The students striking today know that climate impacts in the US are going to get worse and they care about the outsize role our country played in creating this crisis. They may not be able to vote yet, but they will be living with the consequences of today’s climate policy for the rest of their lives.
And no, they can’t “leave this to the adults” who, frankly, have failed miserably thus far. Nor can they wait until they are adults themselves. Science is clear that we are running out of time. Without radical emission reductions, starting right now, the world won’t be able to limit global warming to 1.5°C. And the difference between limiting warming to 1.5°C versus 2°C is stark. In a 2-degree-warming world, more than twice as many people would be exposed to extreme heat, 10 million additional people would lose homes to rising sea levels, and millions more would face poverty and hunger due to reductions in agriculture production.
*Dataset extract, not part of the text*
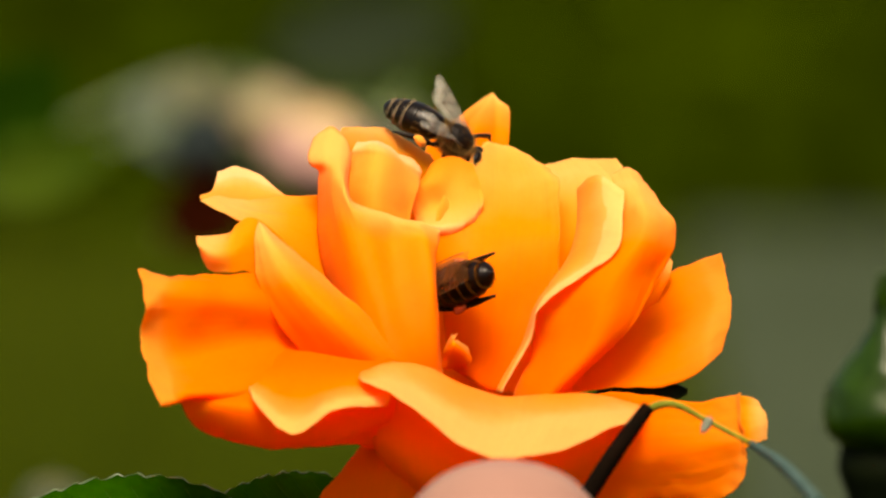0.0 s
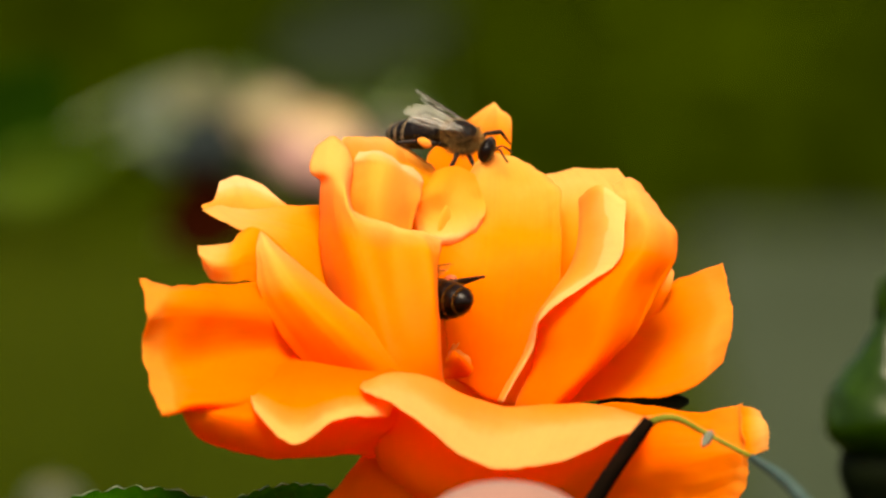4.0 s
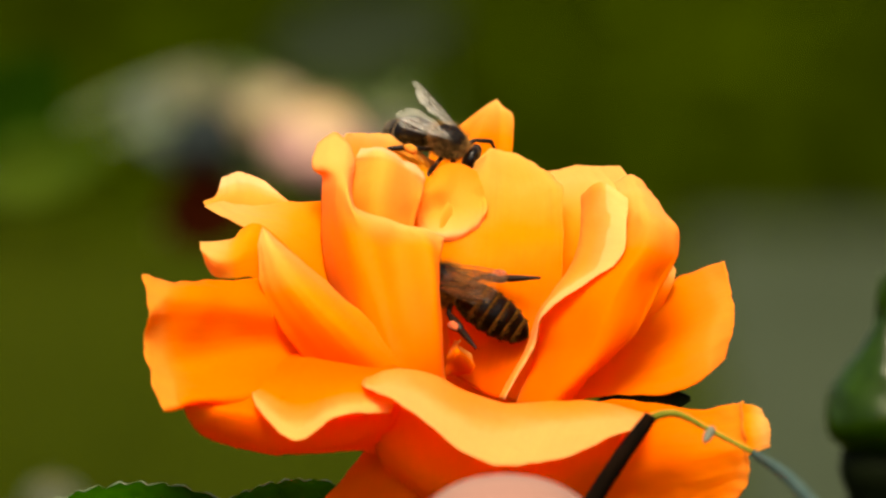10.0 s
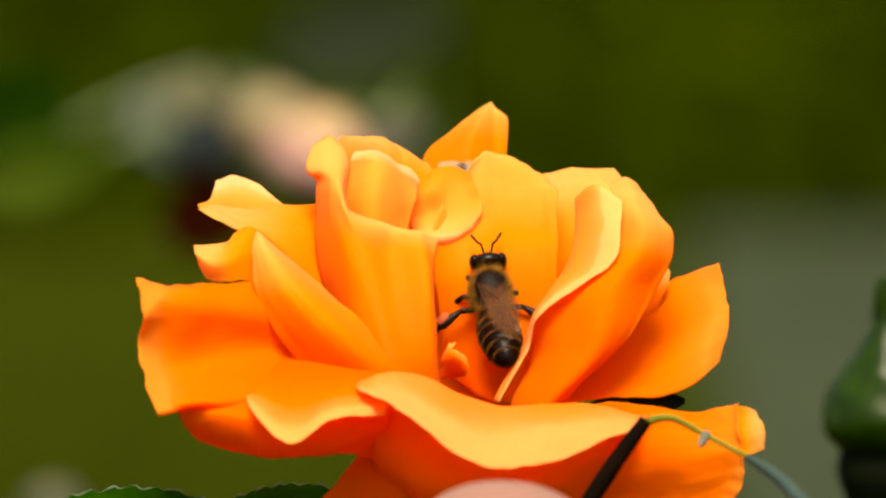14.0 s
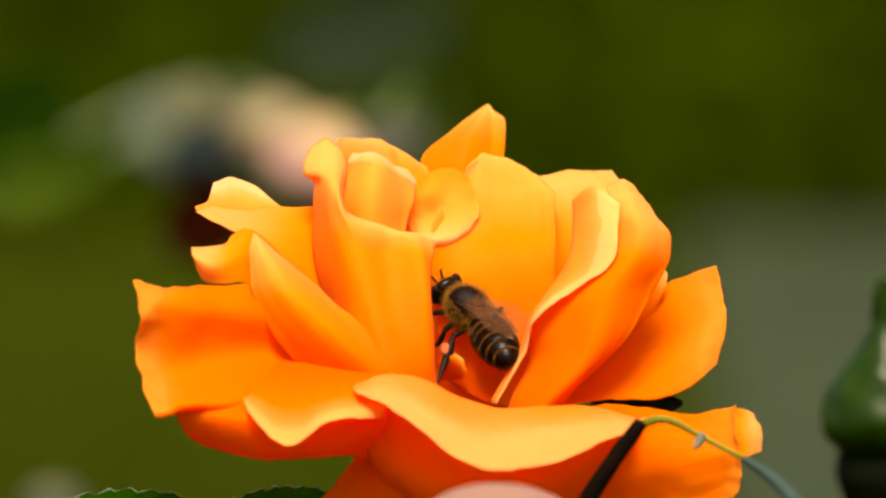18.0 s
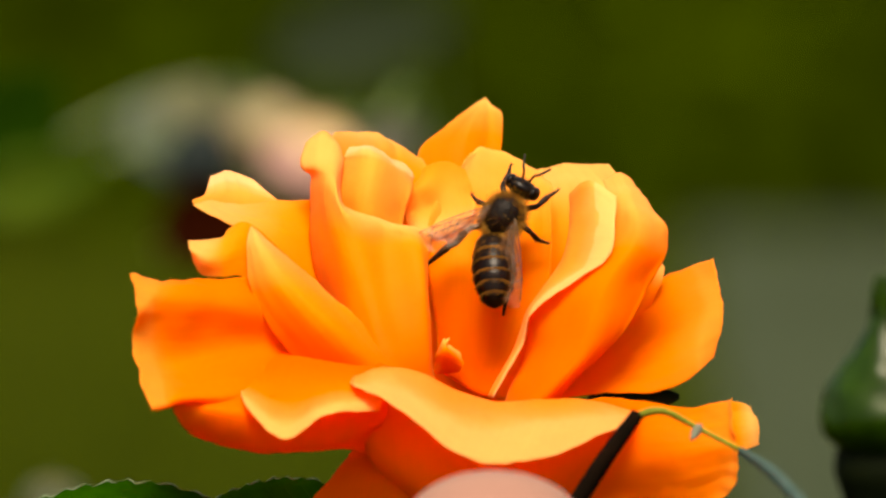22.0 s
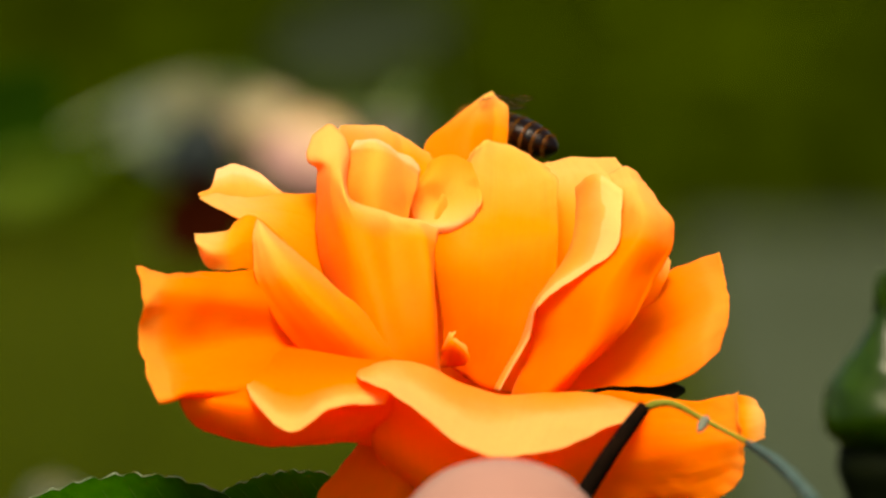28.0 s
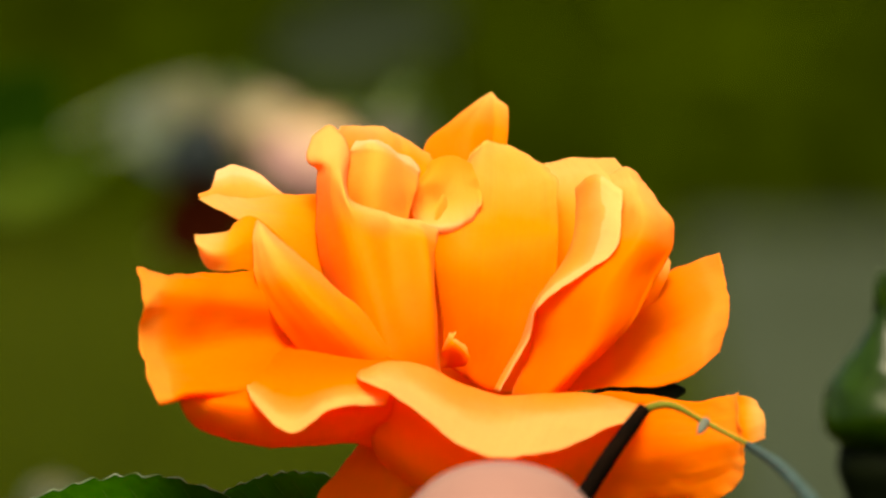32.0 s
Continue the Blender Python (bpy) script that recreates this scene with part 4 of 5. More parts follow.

In addition to demanding urgency, students and youth are also demanding action at a radical scale – not insufficient half-measures that tinker around the edges of the status quo. Sometimes it has seemed like the bar for being a “climate champion” was simply acknowledging the crisis exists. For the youth activists in the school strikes, the Sunrise Movement, and other campaigns to fight climate change, that bar is not high enough – nor should it be.
Yes, climate deniers should be held accountable for willfully ignore the crisis, but acknowledging the problem is only the first step. Those who acknowledge the problem but then put forward proposals that don’t reflect where science and justice say we need to go, have rightly been labeled “climate delayers.” Particularly when these delayers are dismissive of those who are calling for truly transformative action, they are hardly any closer to coming to terms with the climate crisis than the deniers. When the house is on fire, pouring only enough water to put out a campfire is not going to cut it.